The truth is, most of us don't, despite the fact that the local bus is one of the most important parts of modern computing, crucial to the speed of client/server systems. And worse, nearly all of us confuse PCI-X, short for PCI Extended, with PCI Express, the newest implementation of the PCI bus and a true revolution in the way data is moved from peripheral to processor.



In The Beginning Was PCI

To understand PCI-X and PCI Express, you need to understand plain old PCI, or Peripheral Component Interconnect. It's the dominant local bus used in servers, clients, communications, and embedded applications, not to mention newer versions of the Macintosh. And it's the base that PCI-X and PCI Express are built on.

Developed by Intel in 1992 to improve on the ISA bus, PCI is a 64-bit technology that's usually implemented as 32-bit. It can run at clock speeds of 33MHz or 66MHz. At 33MHz, 32 bits translates into a throughput of 133Mbps.

And while PCI-X and PCI Express are both improvements on PCI, don't expect PCI to go anywhere anytime soon. In much the same way that PCI and ISA slots can often be found side by side on the same machine, neither PCI-X nor PCI Express is designed to replace PCI.



PCI-X

Often confused for PCI Express, PCI-X stands for PCI Extended, a standard designed jointly by HP, IBM, and Compaq to increase the performance of high-bandwidth devices, such as Gigabit Ethernet and Fibre Channel, as well as processors that are part of a cluster. It's useful to think of it as an enhanced form of the PCI bus.

PCI-X is fully backward compatible with PCI and improves on the throughput of PCI from 133Mbps to 1Gbps. It comes in two flavors: PCI-X 1.0, with a maximum clock speed of 133MHz, and PCI-X 2.0, which tops out at 533MHz. (In fact, PCI-X 2.0 has four "speed grades": PCI-X 66, PCI-X 133, PCI-X 266, and PCI-X 533, which run at 66MHz, 133MHz, 266MHz, and 533MHz, respectively; which grade is used depends on the application of the bus.)

But 2.0 also has other refinements beyond speed, including ECC (Error Correction Code), to improve the robustness of the interface; 1.5V signaling and source synchronous strobes, which improve performance so it can run at 533MHz; device ID messages, which are designed to enable a new class of peer-to-peer transfer applications; and a 16-bit version for embedded applications.

Servers and workstations are the initial targets for PCI-X 2.0. InfiniBand, 10 Gigabit Ethernet, 10 Gigabit Fibre Channel, and multifunction cards that have large bandwidth requirements will benefit from the PCI-X 266 and PCI-X 533 flavors. The PCI-SIG, the ultimate authority on the use and deployment of the technology, is mum on whether PCI-X 2.0 will make it to the desktop segment of the market. That, it says, will be determined by the needs of individual developers and their products.



PCI Express

In the past few years, a slew of new technologies, such as 10GHz processors, faster types of RAM, high-performance graphics, multiple-Gbps networking, fast storage, and more have begun to demand a faster interconnect, one with greater bandwidth to service their hungry needs.
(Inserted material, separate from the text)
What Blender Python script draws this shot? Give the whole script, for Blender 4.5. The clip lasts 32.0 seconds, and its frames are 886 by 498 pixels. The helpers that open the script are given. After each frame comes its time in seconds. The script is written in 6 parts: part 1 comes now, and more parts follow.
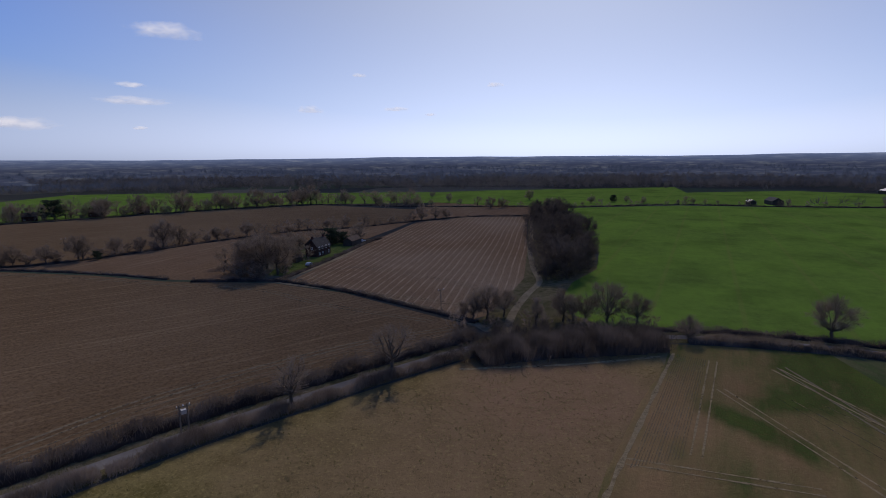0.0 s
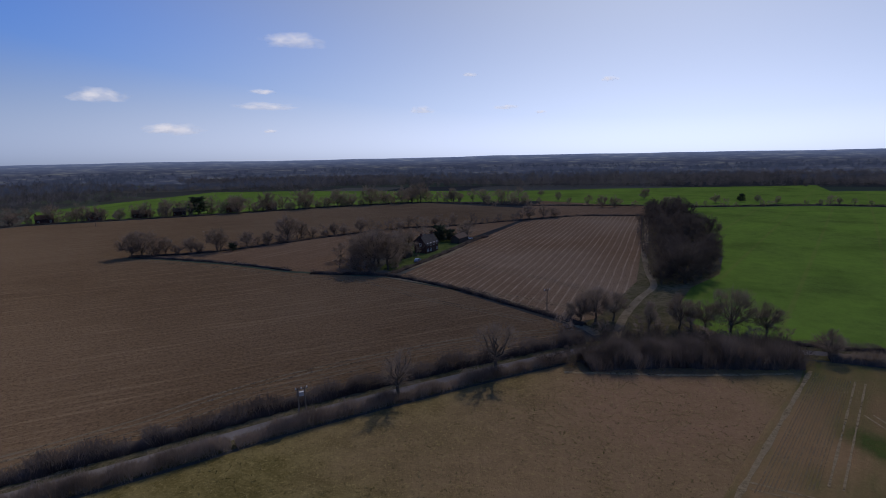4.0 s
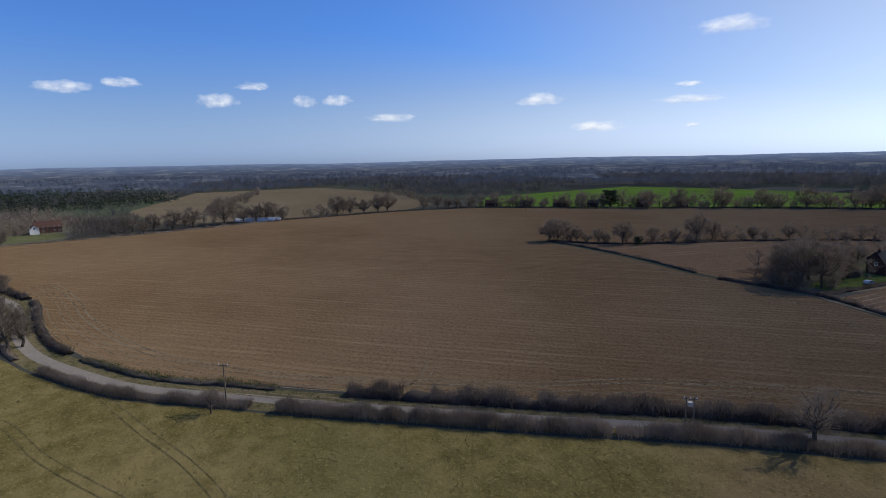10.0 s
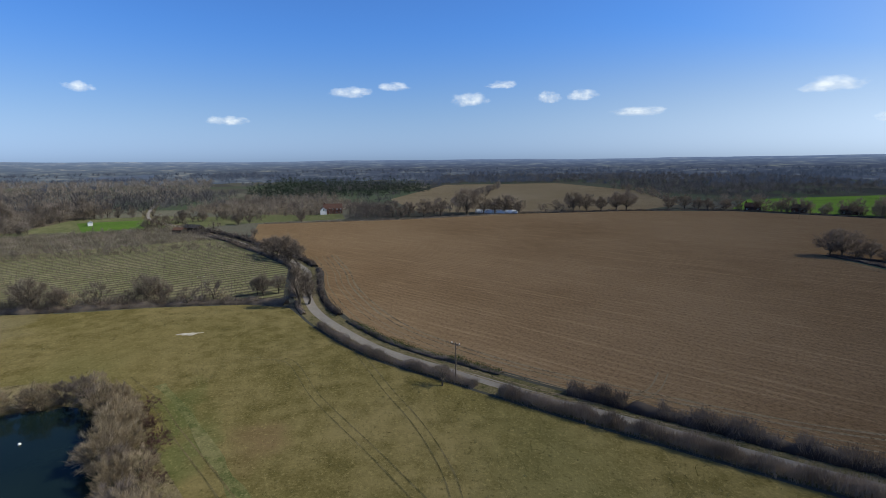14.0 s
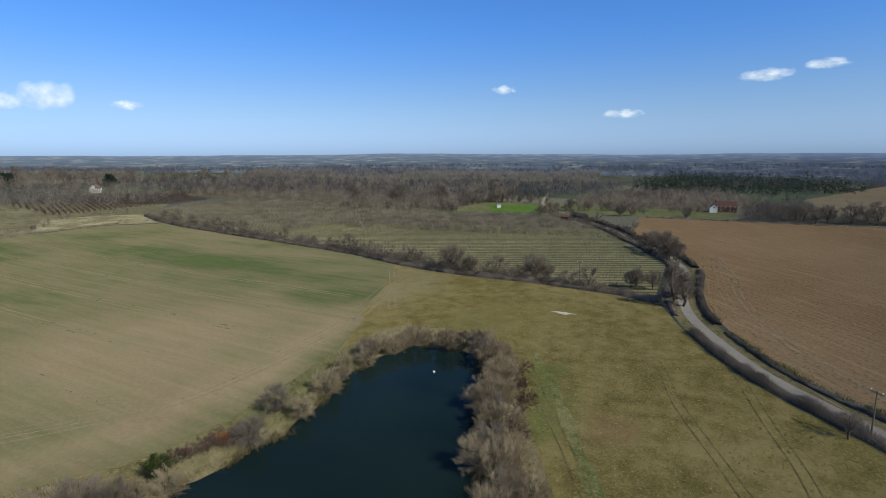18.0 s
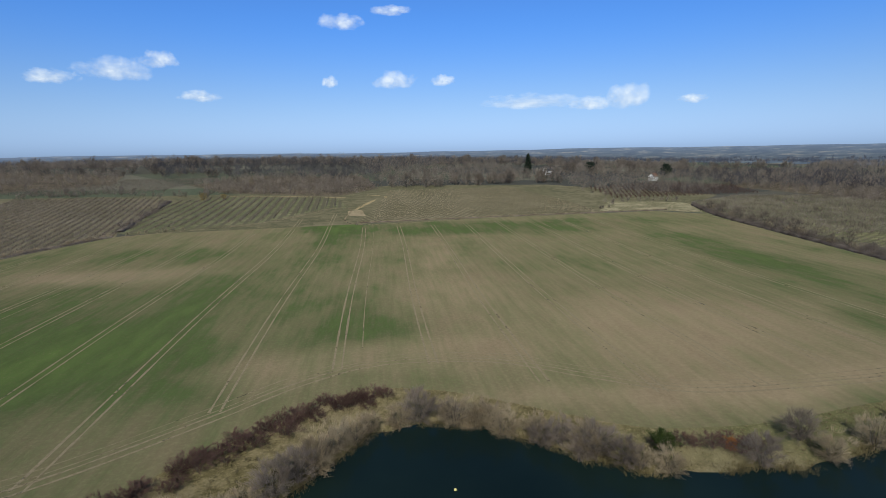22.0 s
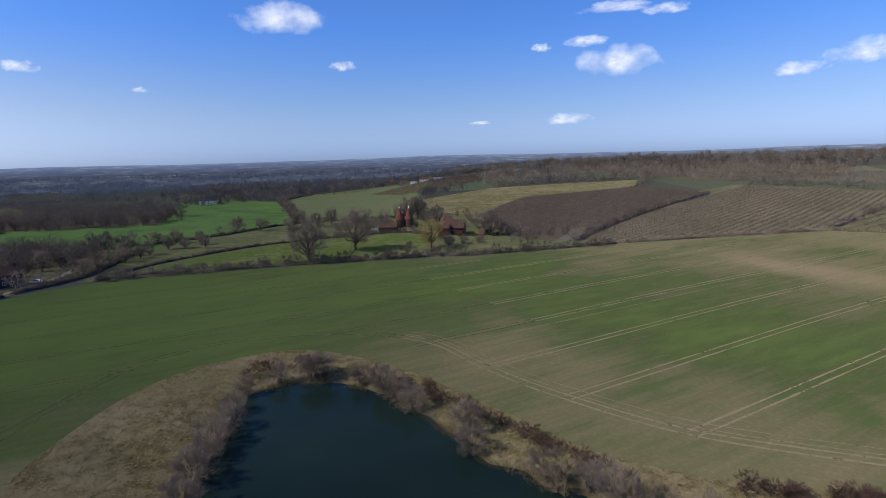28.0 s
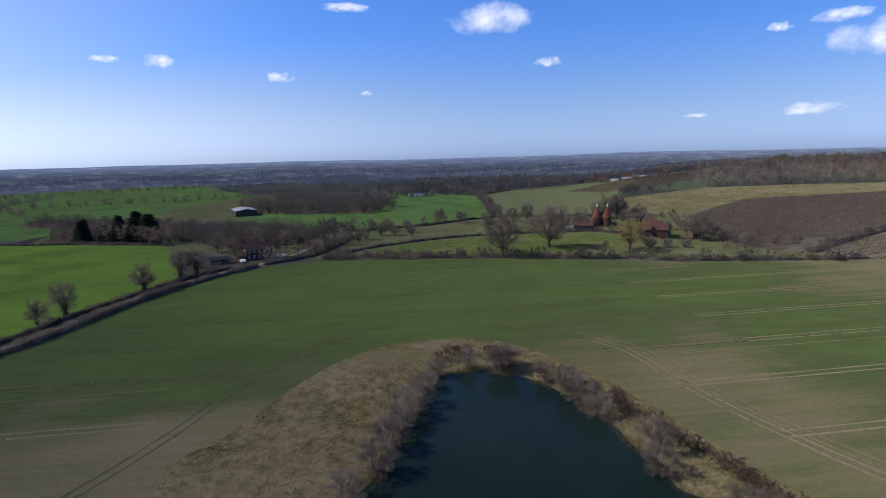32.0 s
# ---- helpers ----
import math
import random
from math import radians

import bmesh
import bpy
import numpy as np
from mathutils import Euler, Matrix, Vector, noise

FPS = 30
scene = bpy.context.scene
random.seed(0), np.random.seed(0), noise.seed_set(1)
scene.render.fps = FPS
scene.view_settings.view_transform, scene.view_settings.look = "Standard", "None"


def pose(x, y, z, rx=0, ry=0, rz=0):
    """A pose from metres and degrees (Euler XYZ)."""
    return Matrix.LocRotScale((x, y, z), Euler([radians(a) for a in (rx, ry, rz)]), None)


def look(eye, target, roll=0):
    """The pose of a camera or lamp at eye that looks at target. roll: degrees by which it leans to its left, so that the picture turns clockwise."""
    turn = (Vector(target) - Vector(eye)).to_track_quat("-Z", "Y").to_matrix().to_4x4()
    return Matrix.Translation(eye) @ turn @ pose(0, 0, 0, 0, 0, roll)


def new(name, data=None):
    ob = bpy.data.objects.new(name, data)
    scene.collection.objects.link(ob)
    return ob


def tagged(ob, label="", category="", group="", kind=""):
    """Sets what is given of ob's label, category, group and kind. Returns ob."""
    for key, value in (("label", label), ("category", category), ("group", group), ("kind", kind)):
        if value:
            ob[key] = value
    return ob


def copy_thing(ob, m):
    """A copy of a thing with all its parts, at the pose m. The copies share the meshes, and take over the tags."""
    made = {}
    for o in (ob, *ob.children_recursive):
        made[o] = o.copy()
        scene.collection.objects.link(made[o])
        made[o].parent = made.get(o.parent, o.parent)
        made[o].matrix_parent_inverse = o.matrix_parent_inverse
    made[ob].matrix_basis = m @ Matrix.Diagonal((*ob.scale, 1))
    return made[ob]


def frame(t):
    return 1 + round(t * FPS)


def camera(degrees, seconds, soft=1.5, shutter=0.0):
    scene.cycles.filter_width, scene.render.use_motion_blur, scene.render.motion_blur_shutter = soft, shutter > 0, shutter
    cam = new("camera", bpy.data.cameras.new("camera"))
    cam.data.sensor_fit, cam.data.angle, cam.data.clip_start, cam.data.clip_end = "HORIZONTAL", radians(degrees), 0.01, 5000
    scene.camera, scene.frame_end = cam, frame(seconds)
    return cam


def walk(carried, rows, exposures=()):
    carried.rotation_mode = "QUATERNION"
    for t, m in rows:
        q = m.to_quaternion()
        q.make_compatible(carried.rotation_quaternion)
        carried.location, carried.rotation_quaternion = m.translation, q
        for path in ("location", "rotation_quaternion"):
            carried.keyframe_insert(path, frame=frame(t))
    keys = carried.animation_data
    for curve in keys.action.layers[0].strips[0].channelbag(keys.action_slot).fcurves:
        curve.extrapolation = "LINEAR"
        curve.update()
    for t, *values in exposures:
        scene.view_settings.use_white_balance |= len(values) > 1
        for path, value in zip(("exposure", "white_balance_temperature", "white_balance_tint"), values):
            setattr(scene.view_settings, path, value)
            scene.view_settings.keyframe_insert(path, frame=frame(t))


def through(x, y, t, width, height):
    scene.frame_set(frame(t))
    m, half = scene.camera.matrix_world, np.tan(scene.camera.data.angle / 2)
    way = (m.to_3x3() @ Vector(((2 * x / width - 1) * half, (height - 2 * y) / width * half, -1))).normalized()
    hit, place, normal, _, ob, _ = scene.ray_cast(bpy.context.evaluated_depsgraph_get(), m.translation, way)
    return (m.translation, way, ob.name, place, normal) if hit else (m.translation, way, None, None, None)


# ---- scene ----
cam = camera(79.72, 32.0, 0.7)
PATH = [
    (0.0, pose(0, 0, 45, 80.30, 0.54, -0.00)),
    (0.5, pose(0, 0, 45, 80.30, 0.62, 0.26)),
    (1.0, pose(0, 0, 45, 80.28, 0.70, 0.69)),
    (1.5, pose(0, 0, 45, 80.26, 0.79, 1.36)),
    (2.0, pose(0, 0, 45, 80.23, 0.85, 1.92)),
    (2.5, pose(0, 0, 45, 80.22, 0.96, 2.31)),
    (4.5, pose(0, 0, 45, 80.32, 1.23, 16.04)),
    (5.0, pose(0, 0, 45, 80.36, 1.35, 20.29)),
    (5.5, pose(0, 0, 45, 80.41, 1.46, 23.59)),
    (6.0, pose(0, 0, 45, 80.45, 1.45, 26.99)),
    (6.5, pose(0, 0, 45, 80.53, 1.55, 30.70)),
    (7.0, pose(0, 0, 45, 80.53, 1.45, 34.76)),
    (7.5, pose(0, 0, 45, 80.56, 1.42, 39.07)),
    (8.0, pose(0, 0, 45, 80.61, 1.33, 42.48)),
    (8.5, pose(0, 0, 45, 80.61, 1.33, 44.91)),
    (9.0, pose(0, 0, 45, 80.61, 1.27, 47.49)),
    (9.5, pose(0, 0, 45, 80.60, 1.25, 50.53)),
    (10.0, pose(0, 0, 45, 80.65, 1.20, 53.77)),
    (10.5, pose(0, 0, 45, 80.69, 1.18, 56.57)),
    (11.0, pose(0, 0, 45, 80.68, 1.15, 59.46)),
    (11.5, pose(0, 0, 45, 80.66, 1.19, 62.33)),
    (12.0, pose(0, 0, 45, 80.68, 1.09, 65.30)),
    (12.5, pose(0, 0, 45, 80.68, 0.99, 68.28)),
    (13.0, pose(0, 0, 45, 80.64, 0.88, 71.58)),
    (13.5, pose(0, 0, 45, 80.60, 0.72, 75.17)),
    (15.5, pose(0, 0, 45, 80.50, 0.45, 91.18)),
    (16.0, pose(0, 0, 45, 80.41, 0.33, 95.81)),
    (16.5, pose(0, 0, 45, 80.30, 0.32, 101.01)),
    (17.0, pose(0, 0, 45, 80.24, 0.25, 106.64)),
    (17.5, pose(0, 0, 45, 80.17, 0.35, 112.23)),
    (18.0, pose(0, 0, 45, 80.11, 0.29, 118.72)),
    (18.5, pose(0, 0, 45, 80.00, 0.30, 126.04)),
    (19.0, pose(0, 0, 45, 79.92, 0.31, 133.73)),
    (19.5, pose(0, 0, 45, 79.82, 0.30, 140.49)),
    (20.0, pose(0, 0, 45, 79.73, 0.41, 146.62)),
    (20.5, pose(0, 0, 45, 79.69, 0.54, 152.76)),
    (21.0, pose(0, 0, 45, 79.68, 0.69, 159.24)),
    (21.5, pose(0, 0, 45, 79.67, 0.86, 165.79)),
    (22.0, pose(0, 0, 45, 79.69, 0.83, 173.24)),
    (22.5, pose(0, 0, 45, 79.69, 0.91, 180.23)),
    (23.0, pose(0, 0, 45, 79.77, 1.02, 187.16)),
    (23.5, pose(0, 0, 45, 79.80, 1.08, 193.89)),
    (24.0, pose(0, 0, 45, 79.86, 1.16, 200.09)),
    (24.5, pose(0, 0, 45, 79.91, 1.24, 205.97)),
    (25.0, pose(0, 0, 45, 79.94, 1.33, 211.69)),
    (25.5, pose(0, 0, 45, 80.02, 1.44, 217.04)),
    (27.5, pose(0, 0, 45, 80.19, 1.58, 236.90)),
    (28.0, pose(0, 0, 45, 80.27, 1.63, 241.55)),
    (28.5, pose(0, 0, 45, 80.31, 1.55, 246.60)),
    (29.0, pose(0, 0, 45, 80.35, 1.50, 251.38)),
    (29.5, pose(0, 0, 45, 80.41, 1.50, 256.02)),
    (30.0, pose(0, 0, 45, 80.46, 1.46, 259.64)),
    (30.5, pose(0, 0, 45, 80.47, 1.44, 260.84)),
    (31.0, pose(0, 0, 45, 80.43, 1.43, 261.54)),
    (31.5, pose(0, 0, 45, 80.40, 1.39, 262.15)),
    (32.0, pose(0, 0, 45, 80.41, 1.40, 262.52)),
]
walk(cam, PATH, [(0, -0.44, 6500, 19), (5, -0.46, 6500, 17), (7, -0.3, 6450, 14), (9, -0.12, 6450, 11), (13, 0.06, 6500, 5), (18, 0.08, 6500, 1), (20, 0.05, 6450, 1), (23, -0.1, 6350, 5), (25, -0.06, 6350, 8), (28, 0.12, 6400, 12), (32, 0.2, 6400, 13)])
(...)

Enter PCI Express, a high speed, serial, point-to-point, hot-pluggable, and hot-swappable system bus that's fully compatible with PCI, at least on the software level.

Each point-to-point interconnect in the PCI Express architecture can have 1, 2, 4, 8, 12, 16, or 32 dual simplex 2.5Gbps lanes (with a 2.0Gbps effective rate), which translates into scalable bandwidth up to 128Gbps (or 16GBps) between nodes.

PCI Express is also called 3GIO (Third Generation I/O) and occasionally Arapahoe, after the IEEE working group where it was first developed as a joint project with Intel at the head. In early 2002, ownership of the technology was transferred to the Portland-based PCI-SIG where it was renamed PCI Express Architecture. Products with PCI Express are expected sometime in the early part of this year (with initial silicon in the second half of 2003).

PCI Express is not intended to replace PCI or PCI-X. Rather, the PCI Special Interest Group will continue to support both standards because both have attributes that are needed on a per-application basis. As proof of this, consider the fact that PCI/PCI-X and PCI Express slots will coexist in the same machines in the future and be used for different types of interconnects. (PCI Express is, however, intended to replace AGP.)

Some key features of PCI Express include software compatibility with PCI, meaning a smooth transition to new hardware can be made with software that leverages the new, advanced features of PCI Express, and optimum bandwidth per pin, to enable unique and small form factors, simplify the design of motherboards and the way they route signals, and reduce problems with signal integrity. There's also native hot-plug/ hot-swap capacity and native power management capacity.

All in all it's a powerful and promising technology, the exact adoption of which remains to be seen. But along with PCI-X, it's sure to make server rooms and data centers faster the world over.